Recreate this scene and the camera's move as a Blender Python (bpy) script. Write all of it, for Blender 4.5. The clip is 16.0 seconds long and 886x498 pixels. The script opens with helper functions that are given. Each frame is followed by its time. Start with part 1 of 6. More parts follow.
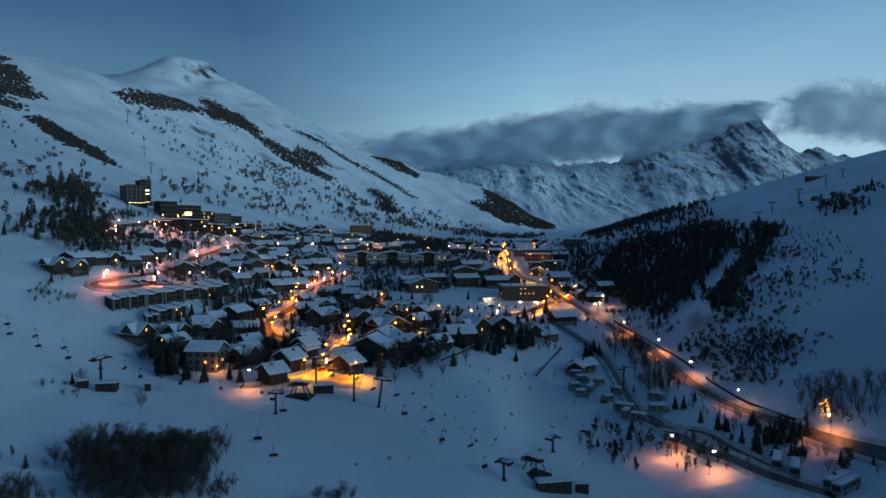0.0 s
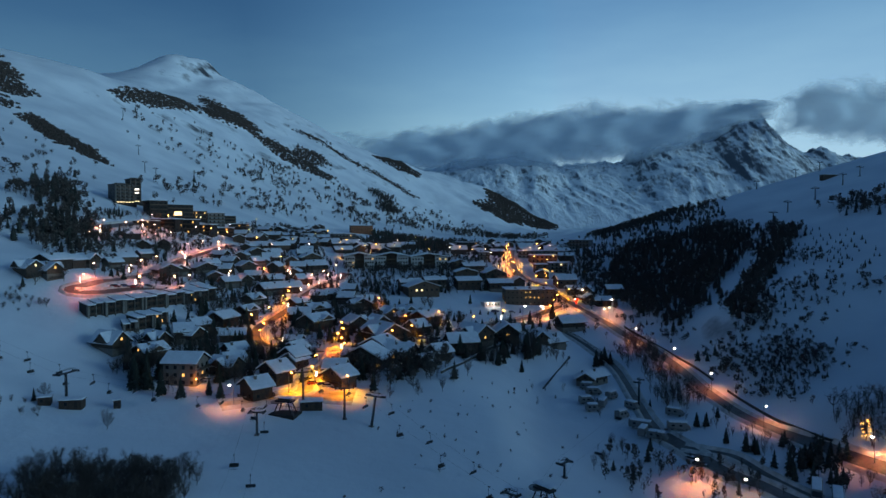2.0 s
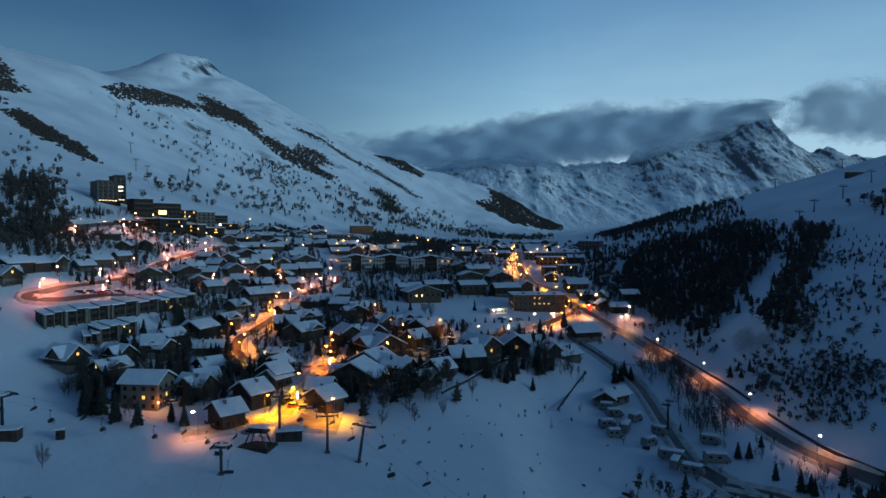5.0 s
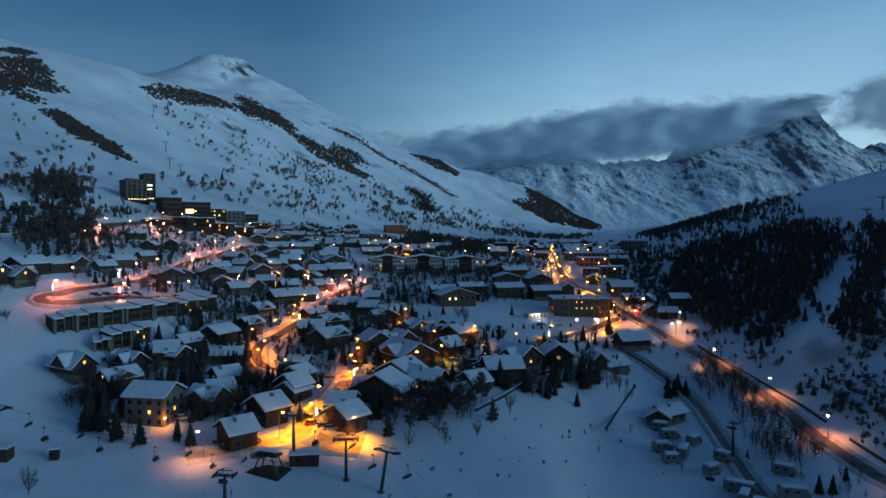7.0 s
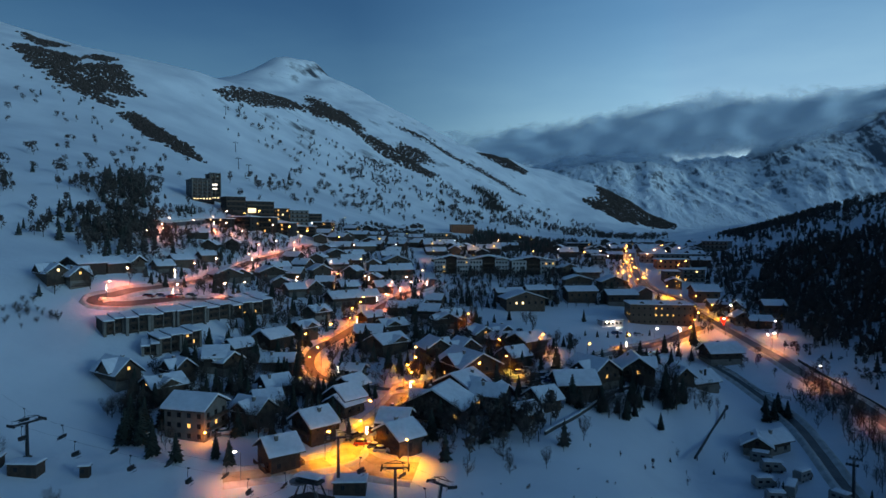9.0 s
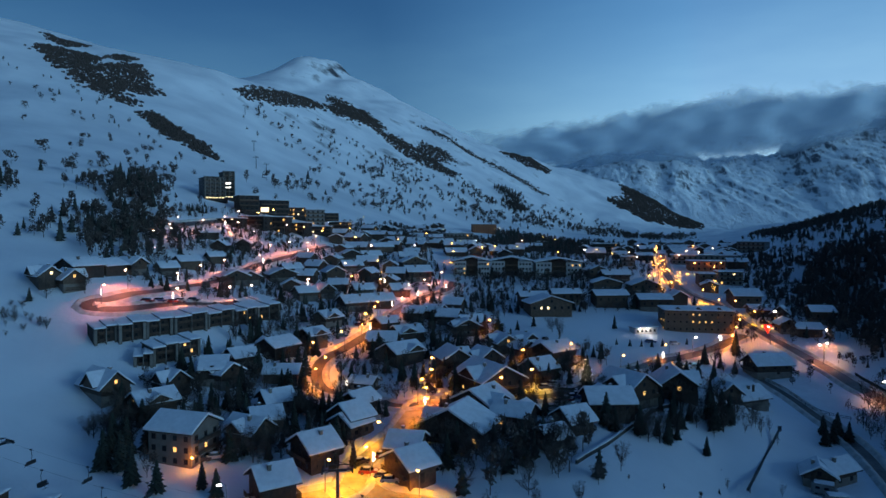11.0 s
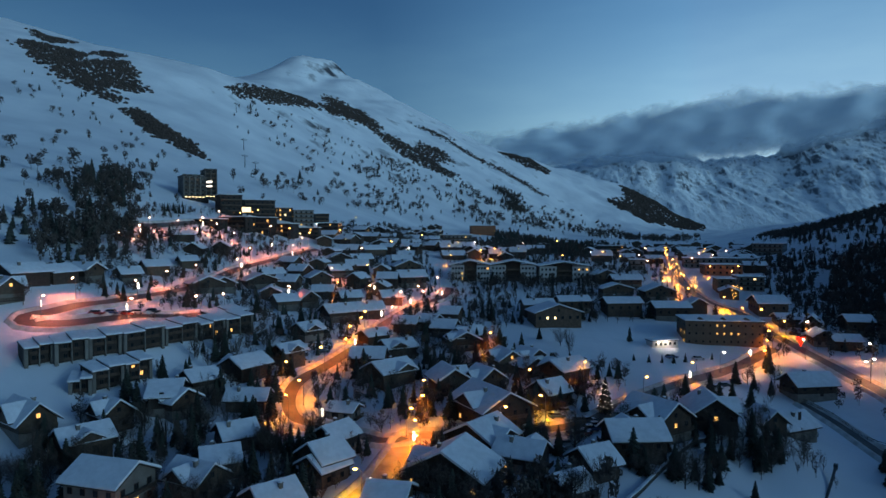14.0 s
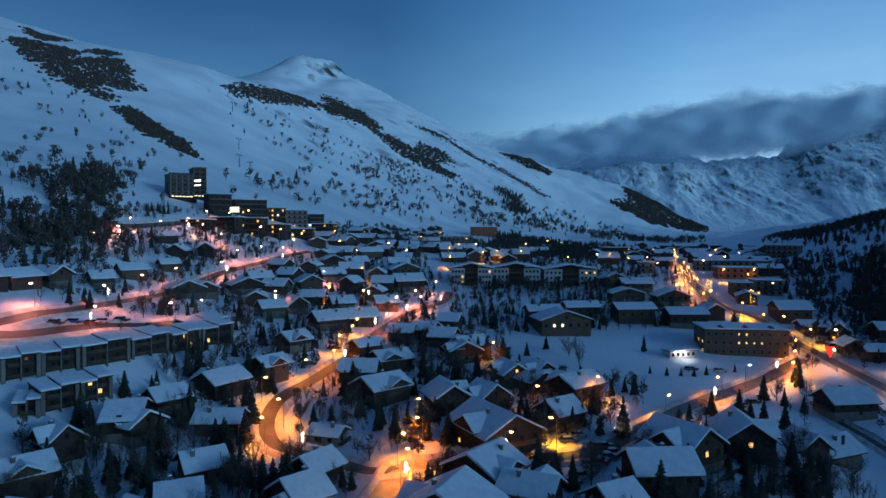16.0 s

• Aim:
Give all the lines above again, character for character, without pictures.

• Response to this exercise:
Recreate this scene and the camera's move as a Blender Python (bpy) script. Write all of it, for Blender 4.5. The clip is 16.0 seconds long and 886x498 pixels. The script opens with helper functions that are given. Each frame is followed by its time. Start with part 1 of 6. More parts follow.
0.0 s
2.0 s
5.0 s
7.0 s
9.0 s
11.0 s
14.0 s
16.0 s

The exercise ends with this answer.